DATASET CONTENT:
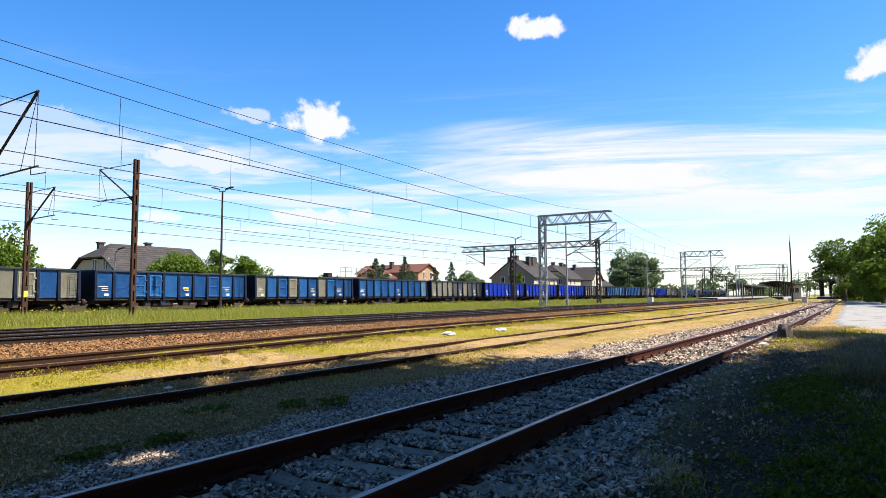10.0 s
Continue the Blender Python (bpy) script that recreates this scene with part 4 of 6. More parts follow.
a = twin_mast(16.9, 38.0, 7.65, STEEL_RUST, "rusty brown steel mast of paired channels in tall grass")
cantilever(a, (0, 0, 0.5), (0, -2.8, 0), 5.3, 7.1)
bm = bmesh.new()
box(bm, -0.1, 0.1, -0.115, -0.1, 1.75, 2.1, 0.003)
part("sign_plate", bm, PAINT_YELLOW, a, "small yellow plate")
b = twin_mast(19.3, 31.7, 8.6, STEEL_RUST, "tall rusty brown steel mast of paired channels in tall grass")
cantilever(b, (0, 0, 0.5), (0, 3.6, 0), 6.3, 8.45)
# mast of the main line before the first houses
c = twin_mast(9.0, 23.6, 8.6, STEEL_DARK, "dark steel mast of paired channels by the main line")
c.matrix_basis = pose(9.3, 24.7, -0.5)
cantilever(c, (0, 0, 0.5), (0, -4.1, 0), 4.72, 7.55)
d = twin_mast(125.0, 32.0, 8.65, STEEL_GREY, "grey steel mast between the tracks")
cantilever(d, (0, 0, 0.5), (0, -3.2, 0), 5.5, 7.5)

g1 = outline_gantry(59.0, 25.7, 18.3, 9.25, (25.4,), "catenary_gantry", "grey lattice gantry arm reaching over the main line", drops=((20.4, 5.9),), wide=0.32)
cantilever(g1, (0, 20.4, 0), (0, -2.6, 0), 6.0, 8.1)
g2 = outline_gantry(80.0, 47.2, 26.4, 8.4, (39.1, 26.7), "catenary_gantry", "dark lattice gantry over the yard tracks", 0.75, STEEL_DARK, 0.21, ((43.6, 5.6), (34.5, 6.6)))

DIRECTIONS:
Except for the pictures, reproduce every line exactly.

REPLY TO THE EXERCISE:
10.0 s
Continue the Blender Python (bpy) script that recreates this scene with part 4 of 6. More parts follow.
a = twin_mast(16.9, 38.0, 7.65, STEEL_RUST, "rusty brown steel mast of paired channels in tall grass")
cantilever(a, (0, 0, 0.5), (0, -2.8, 0), 5.3, 7.1)
bm = bmesh.new()
box(bm, -0.1, 0.1, -0.115, -0.1, 1.75, 2.1, 0.003)
part("sign_plate", bm, PAINT_YELLOW, a, "small yellow plate")
b = twin_mast(19.3, 31.7, 8.6, STEEL_RUST, "tall rusty brown steel mast of paired channels in tall grass")
cantilever(b, (0, 0, 0.5), (0, 3.6, 0), 6.3, 8.45)
# mast of the main line before the first houses
c = twin_mast(9.0, 23.6, 8.6, STEEL_DARK, "dark steel mast of paired channels by the main line")
c.matrix_basis = pose(9.3, 24.7, -0.5)
cantilever(c, (0, 0, 0.5), (0, -4.1, 0), 4.72, 7.55)
d = twin_mast(125.0, 32.0, 8.65, STEEL_GREY, "grey steel mast between the tracks")
cantilever(d, (0, 0, 0.5), (0, -3.2, 0), 5.5, 7.5)

g1 = outline_gantry(59.0, 25.7, 18.3, 9.25, (25.4,), "catenary_gantry", "grey lattice gantry arm reaching over the main line", drops=((20.4, 5.9),), wide=0.32)
cantilever(g1, (0, 20.4, 0), (0, -2.6, 0), 6.0, 8.1)
g2 = outline_gantry(80.0, 47.2, 26.4, 8.4, (39.1, 26.7), "catenary_gantry", "dark lattice gantry over the yard tracks", 0.75, STEEL_DARK, 0.21, ((43.6, 5.6), (34.5, 6.6)))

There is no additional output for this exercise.